The boy hands the money over to his father, who is still smiling in our direction. Dad starts humming, oblivious, as he buckles his seatbelt, still cocooned in the throes of childhood nostalgia.
I’m about to ask Dad why he did the money thing, why he always does the money thing, with me, with my siblings, with other members of the family. But then it dawns on me: that’s the way he shows affection. The way he shows care. Sharing money is a token of his love for someone. I think back to all the times in my life when I’ve been away from home, and Dad’s only question to me is: “Do you still have enough money?”
My usual response is to roll my eyes, to remind him that I’m Now An Adult and to complain about him asking, but now, I realise – that’s his way, his very Filipino way, of showing love.
Of giving and providing for the people he cares for the most. It always has been, since he was an ambitious twenty-one year old who moved halfway across the world in order to send back money to his family in the Philippines.
We end our trip to San Pablo at Sampaloc Lake, close to the mountains, where Dad and his siblings swam and splashed around in as children. Great teal mountains yawn in the distance as little kids run up excitedly and down the sidewalks with balloons and kites. Bamboo fishing huts float quietly upon the calm blue waters. Young lovers embrace as the afternoon trickles into a marvellous evening.
As we climb into the car and head back to Manila, familial goodbyes lingering in our hearts, I feel the love, the positive energy, radiating so strongly. I feel the spirits of my father’s ancestors surging through my bloodstream. I was able to see a glimmer of the life that my father grew up in, grew up with.
I look at Dad, who has shut his eyes and fallen fast asleep, sunlight flickering across his face as we glide across the highway, and realise how fortunate I am to have been raised by someone so hardworking, so selfless, so caring.
My father is, honestly, the most generous man I know. The man will buy crappy paintings from strangers on the street just to support them. He’ll donate to the most obscure of charities and work tirelessly on projects without any pay if they mean something to him, if they mean someone deserving gets justice. He’ll stay up until 3am proofreading my articles, and to make sure I’m home safely from a late night out. He’ll always, always give his family something extra, even if it means he’ll go without – because he grew up with very little, and sharing money is his way of showing love.

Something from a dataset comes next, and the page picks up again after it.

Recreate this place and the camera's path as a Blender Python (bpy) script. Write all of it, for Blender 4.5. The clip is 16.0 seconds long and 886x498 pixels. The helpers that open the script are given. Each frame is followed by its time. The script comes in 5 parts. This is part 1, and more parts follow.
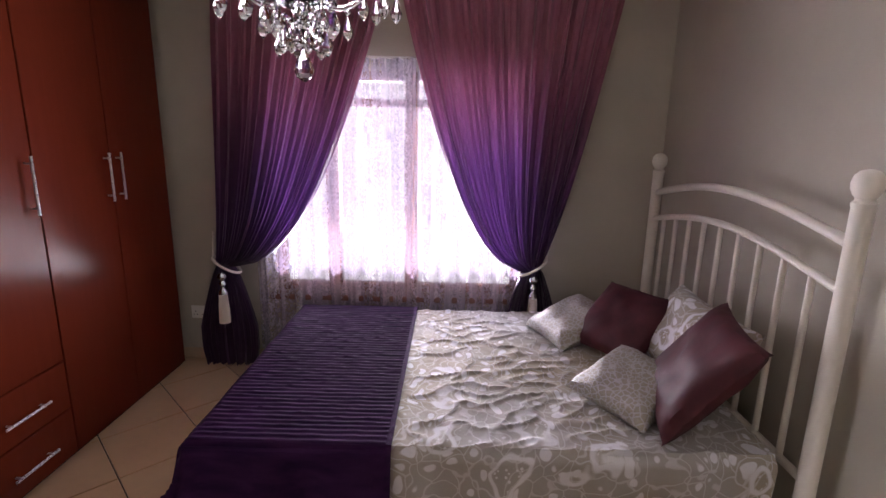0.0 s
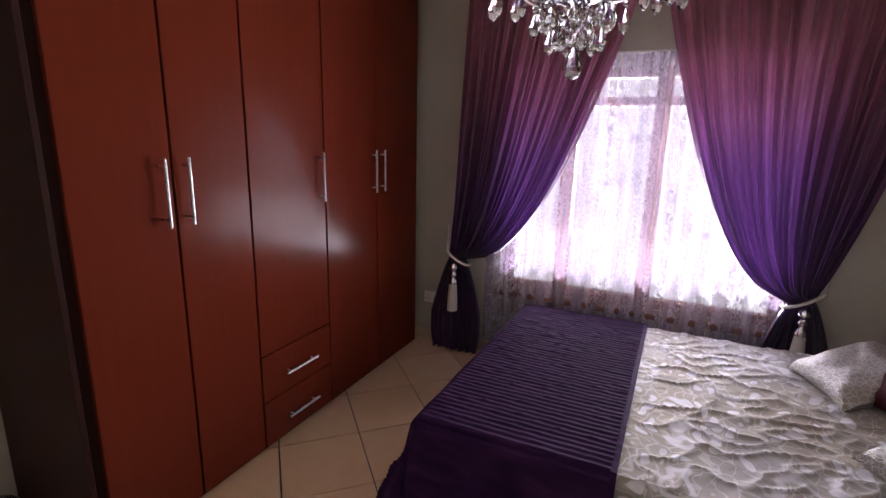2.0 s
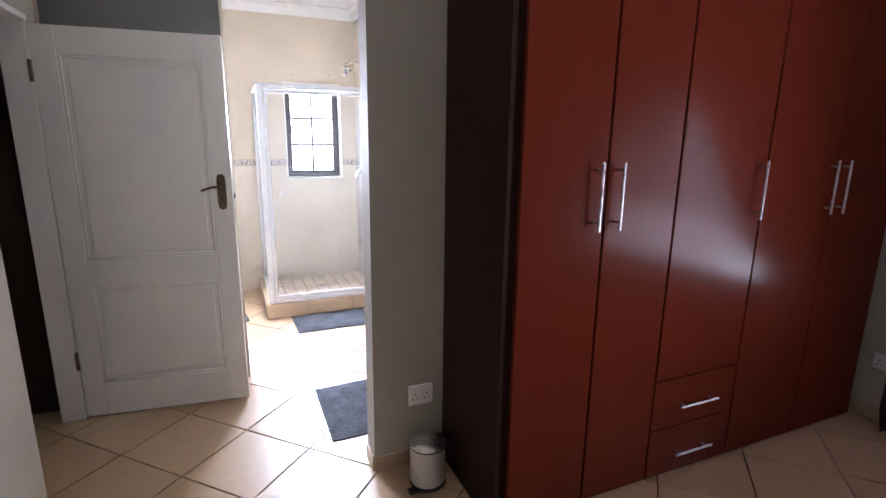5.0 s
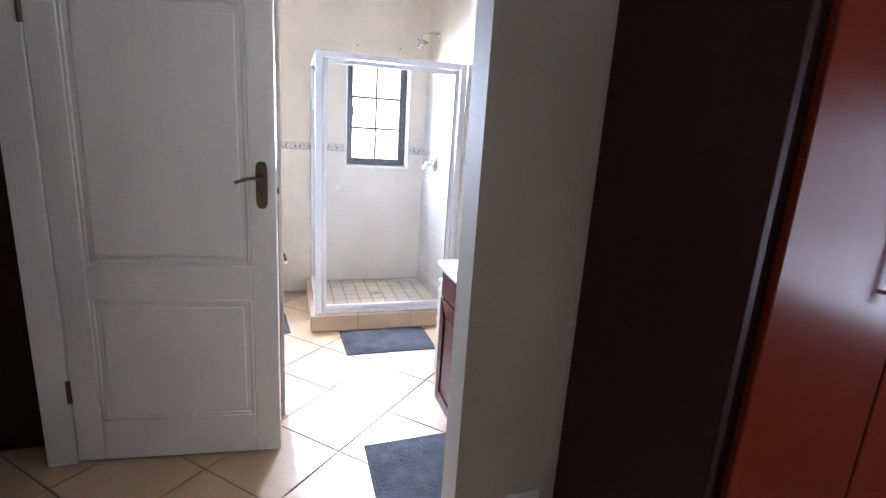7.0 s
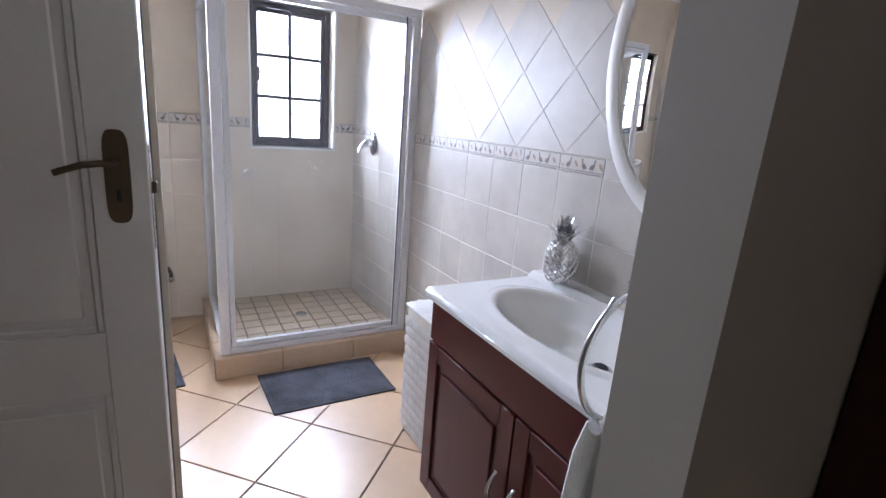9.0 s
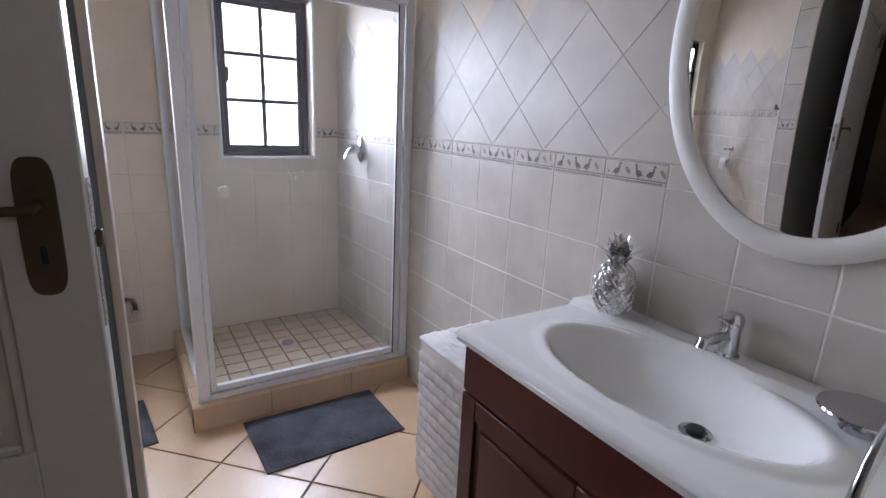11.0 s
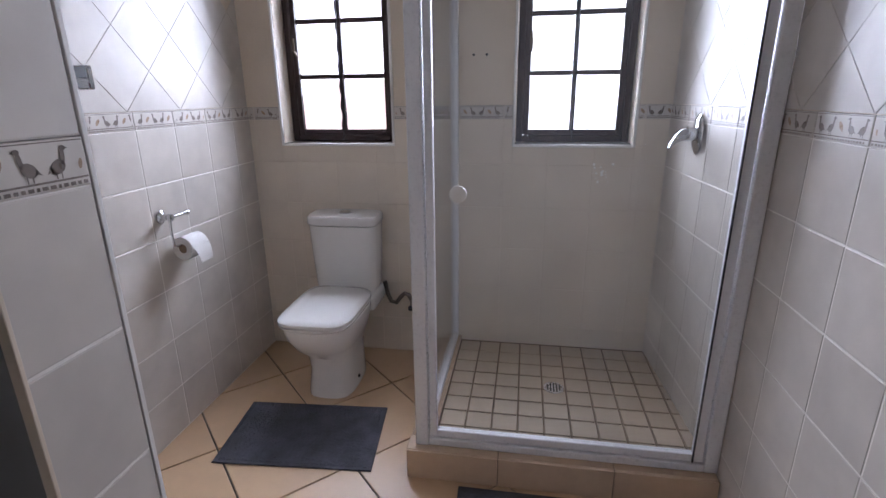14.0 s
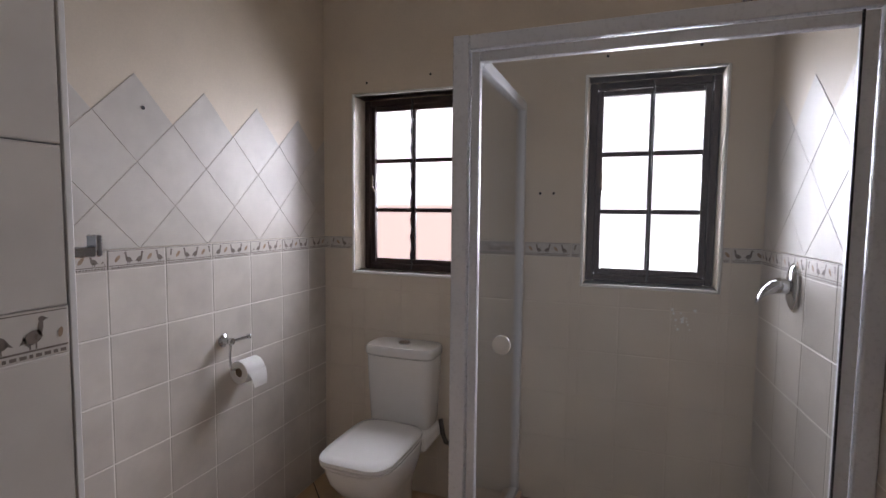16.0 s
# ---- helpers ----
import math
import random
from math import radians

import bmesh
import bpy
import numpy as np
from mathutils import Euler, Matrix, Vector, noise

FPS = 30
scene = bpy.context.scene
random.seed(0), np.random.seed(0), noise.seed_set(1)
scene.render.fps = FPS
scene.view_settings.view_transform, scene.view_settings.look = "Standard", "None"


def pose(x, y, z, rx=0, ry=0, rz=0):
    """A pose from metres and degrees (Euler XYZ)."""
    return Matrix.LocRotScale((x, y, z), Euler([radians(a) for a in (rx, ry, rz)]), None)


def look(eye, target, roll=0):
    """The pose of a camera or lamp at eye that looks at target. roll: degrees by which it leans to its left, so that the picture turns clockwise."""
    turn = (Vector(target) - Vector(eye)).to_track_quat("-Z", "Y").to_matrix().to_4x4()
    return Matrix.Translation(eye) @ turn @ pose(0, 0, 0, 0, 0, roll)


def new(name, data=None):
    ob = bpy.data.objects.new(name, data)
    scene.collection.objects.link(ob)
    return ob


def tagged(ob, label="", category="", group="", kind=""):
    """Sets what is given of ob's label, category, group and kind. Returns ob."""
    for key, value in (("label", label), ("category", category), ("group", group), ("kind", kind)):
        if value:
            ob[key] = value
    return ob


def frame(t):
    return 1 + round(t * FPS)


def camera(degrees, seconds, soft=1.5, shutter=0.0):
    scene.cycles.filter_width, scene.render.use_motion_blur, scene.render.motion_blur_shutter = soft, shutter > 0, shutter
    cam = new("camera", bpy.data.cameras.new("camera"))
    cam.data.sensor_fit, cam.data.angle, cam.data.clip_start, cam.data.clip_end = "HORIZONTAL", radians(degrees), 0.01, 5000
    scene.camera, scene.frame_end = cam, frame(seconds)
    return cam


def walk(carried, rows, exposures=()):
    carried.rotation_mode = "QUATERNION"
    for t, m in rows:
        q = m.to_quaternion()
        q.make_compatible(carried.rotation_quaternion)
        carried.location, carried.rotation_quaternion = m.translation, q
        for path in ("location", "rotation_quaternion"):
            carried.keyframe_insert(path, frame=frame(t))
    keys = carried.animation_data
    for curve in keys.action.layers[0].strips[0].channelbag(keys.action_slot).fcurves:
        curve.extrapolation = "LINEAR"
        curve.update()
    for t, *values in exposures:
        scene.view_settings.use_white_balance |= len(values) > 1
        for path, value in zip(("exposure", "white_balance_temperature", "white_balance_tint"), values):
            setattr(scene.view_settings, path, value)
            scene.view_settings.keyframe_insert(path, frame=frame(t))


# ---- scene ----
cam = camera(83.6, 16.0)
PATH = [
    (0, (-0.766, 1.837, 1.566), (-0.788, 3.788, 1.126), 1.1),
    (0.5, (-0.792, 1.861, 1.566), (-1.024, 3.798, 1.122), 1.5),
    (1, (-0.819, 1.863, 1.569), (-1.243, 3.765, 1.118), 1.4),
    (1.5, (-0.846, 1.868, 1.572), (-1.462, 3.715, 1.114), 1.1),
    (2, (-0.877, 1.875, 1.566), (-1.71, 3.634, 1.109), 1.3),
    (2.5, (-0.92, 1.869, 1.557), (-1.978, 3.503, 1.099), 1.3),
    (3, (-0.945, 1.847, 1.552), (-2.203, 3.337, 1.107), 1.3),
    (3.5, (-0.967, 1.827, 1.554), (-2.395, 3.161, 1.128), 1.0),
    (4, (-1.004, 1.82, 1.554), (-2.581, 2.975, 1.13), 0.8),
    (4.5, (-1.044, 1.818, 1.534), (-2.742, 2.785, 1.11), 0.7),
    (5, (-1.116, 1.829, 1.531), (-2.911, 2.595, 1.096), 0.7),
    (5.2, (-1.177, 1.836, 1.54), (-2.996, 2.534, 1.087), 0.8),
    (7.5, (-2.189, 1.882, 1.482), (-4.037, 2.477, 1.002), 3.8),
    (8, (-2.462, 1.871, 1.446), (-4.275, 2.56, 0.958), 3.9),
    (8.6, (-2.728, 1.869, 1.409), (-4.46, 2.733, 0.907), 4.4),
    (10.8, (-3.173, 1.838, 1.385), (-4.748, 2.963, 0.879), 2.9),
    (11, (-3.214, 1.882, 1.401), (-4.839, 2.932, 0.894), 2.7),
    (11.5, (-3.32, 1.983, 1.398), (-5.043, 2.869, 0.903), 2.2),
    (12, (-3.406, 2.047, 1.393), (-5.186, 2.809, 0.89), 1.7),
    (12.5, (-3.525, 2.128, 1.39), (-5.367, 2.705, 0.869), 0.7),
    (13, (-3.666, 2.206, 1.389), (-5.563, 2.524, 0.842), 0.2),
    (13.5, (-3.789, 2.296, 1.377), (-5.701, 2.299, 0.791), 0.0),
    (14, (-3.919, 2.416, 1.357), (-5.804, 2.102, 0.766), -0.6),
    (14.5, (-3.999, 2.496, 1.365), (-5.85, 1.956, 0.832), -1.0),
    (15, (-4.048, 2.525, 1.388), (-5.897, 1.877, 0.984), -0.7),
    (15.5, (-4.061, 2.565, 1.415), (-5.917, 1.864, 1.159), -0.2),
    (16, (-4.052, 2.54, 1.438), (-5.923, 1.848, 1.296), 0.6),
]
walk(cam, [(t, look(eye, target, roll)) for t, eye, target, roll in PATH],
     [(0, 0.20, 6600, 25), (2.8, 0.08, 6350, 23), (4.0, 0.05, 5800, 21), (5.2, 0.0, 5850, 21), (7.5, -0.30, 5550, 19), (8.6, -1.02, 5700, 21), (10.8, -1.75, 6000, 23), (12.5, -2.12, 5950, 25), (14.5, -2.32, 6100, 25), (16, -2.78, 6700, 25)])

# ---- world and light ----
world = bpy.data.worlds.new("sky")
scene.world = world
world.use_nodes = True
sky = world.node_tree.nodes.new("ShaderNodeTexSky")
sky.sky_type, sky.sun_disc = "NISHITA", False
sky.sun_elevation, sky.sun_rotation = radians(48), radians(200)
world.node_tree.links.new(sky.outputs[0], world.node_tree.nodes["Background"].inputs[0])
world.node_tree.nodes["Background"].inputs[1].default_value = 0.12
sun = new("sun", bpy.data.lights.new("sun", "SUN"))
sun.data.energy, sun.data.angle, sun.data.color = 3.0, radians(0.6), (1, 0.94, 0.85)
sun.matrix_basis = look((0, 0, 0), (-0.62, 0.25, -0.74))


BAY = 5.10


def window_light(name, m, w, h, watts, colour):
    lamp = new(name, bpy.data.lights.new(name, "AREA"))
    lamp.data.shape, lamp.data.size, lamp.data.size_y = "RECTANGLE", w, h
    lamp.data.energy, lamp.data.color, lamp.data.spread = watts, colour, radians(130)
    lamp.matrix_basis = m


window_light("daylight_bedroom", look((-1.10, BAY + 0.22, 1.26), (-1.10, 4.2, 1.78)), 1.62, 1.38, 200, (0.93, 0.95, 1.0))
window_light("daylight_shower", look((-6.60, 2.63, 1.62), (-5.6, 2.60, 1.22)), 0.5, 0.86, 150, (0.81, 0.905, 1.0))
window_light("daylight_toilet", look((-6.60, 1.48, 1.70), (-5.6, 1.50, 1.30)), 0.5, 0.70, 145, (0.81, 0.905, 1.0))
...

I am taking this opportunity to say: thank you for everything, Papa. Your generosity is written in your very name, Generoso. You’re the most kindhearted, incorruptible father I could ever dream of having to guide me through life. I thank you for your rock solid support and love, especially in times like these, where I so often feel lost and unsure. I would be proud to have children as generous, resolute, and compassionate as you.